Tornando invece all’agricoltura convenzionale, oggi demonizzata dai settori più progressisti della società e dai sostenitori di coltivazioni e alimentazione sostenibile, ma ancora maggioritaria e appoggiata dalle industrie, a volte ci si chiede se sia tutta così da buttare, o se qualcosa non vada salvato: la cosiddetta rivoluzione verde, a botte di fertilizzanti e pestidici, a suo tempo ha comunque consentito un balzo impressionante nelle rese. “Il giudizio è difficile”, argomenta Mercalli, “dipende dalla prospettiva. Il dato storico ci dice che l’agricoltura industriale ha dato da mangiare a miliardi di persone; però a prezzo di una devastazione ambientale che abbiamo iniziato a vedere solo da poco. Perciò dico che dipende: c’è chi ne ha goduto prima, e chi paga ora. Il problema è lo sfasamento temporale per cui gli effetti negativi si sono visti solo dopo, ma ora paghiamo con gli interessi”.
Il meteorologo aggiunge poi una prospettiva radicale, che solo oggi si sta timidamente affacciando al dibattito: “Quando si dice: ma come avremmo fatto altrimenti a sfamare tutta questa gente, si dimentica che in un passato anche non recente si potevano intraprendere azioni decisive. Ricorre quest’anno il 50esimo anniversario della pubblicazione di Limits to growth del Mit e del Club di Roma promosso dal nostro Aurelio Peccei: nel 1972 gli abitanti della terra erano 3 miliardi e mezzo, e già si prospettava un sovrappopolamento e una crescita non sostenibile; se si fosse accettato di provare a limitare la natalità mondiale, magari le cose sarebbero andate in maniera diversa. Non con mezzi coercitivi per carità, ma attraverso campagne di educazione, e soprattutto attraverso aiuti economici: degli esperimenti sono stati fatti, per esempio in Bangladesh è stato incrementato il microcredito a favore della parte femminile della popolazione, e gli effetti si sono visti. Non sappiamo come nutrire tutta questa gente? E fatene meno, di gente!”.

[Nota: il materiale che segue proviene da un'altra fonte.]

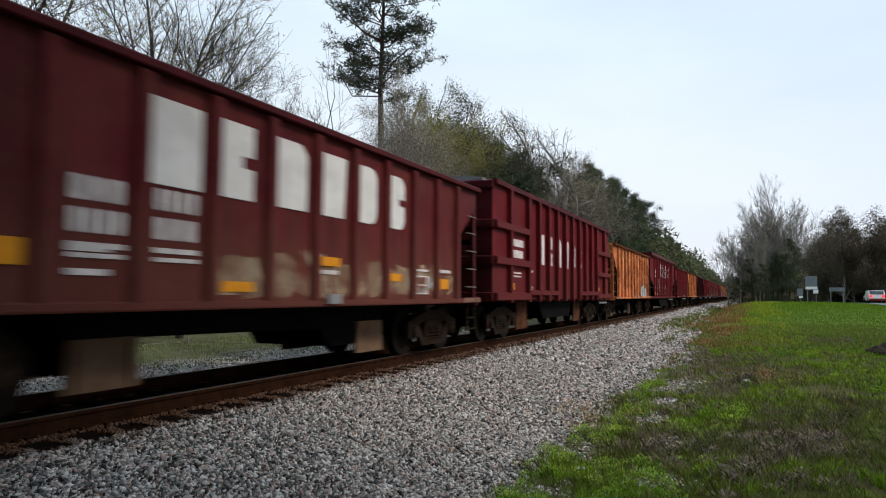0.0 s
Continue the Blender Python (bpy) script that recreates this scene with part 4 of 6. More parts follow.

“La verità”, conclude sull’argomento Mercalli, “è che ci sono disequilibri, che però non derivano dall’agricoltura ma dal sistema economico e finanziario, il quale genera situazioni intollerabili come lo spreco di cibo in certi luoghi e le persone che fanno la fame in altri”. E come dargli torto. Ma in definitiva, ci chiediamo e chiediamo a Luca Mercalli, scienza e agricoltura in che rapporto sono? Sono completamente sovrapposte – nel senso che i coltivatori devono fare sempre e solo ciò che è scientificamente validato – sono totalmente separate, o hanno un ambito di azione comune che però lascia margini di indipendenza? “L’agricoltura è dipendente da condizioni locali. Perciò il ricettario, la formula generale, non funziona. Dove le acquisizioni scientifiche ci sono, io seguo quelle. Dove mancano, nel senso che la scienza non è ancora arrivata a spiegare certe cose, io aspetto. E nel frattempo agisco con l’empirismo. Ecco, il modello potrebbe essere questo: scienza più artigianato agricolo”.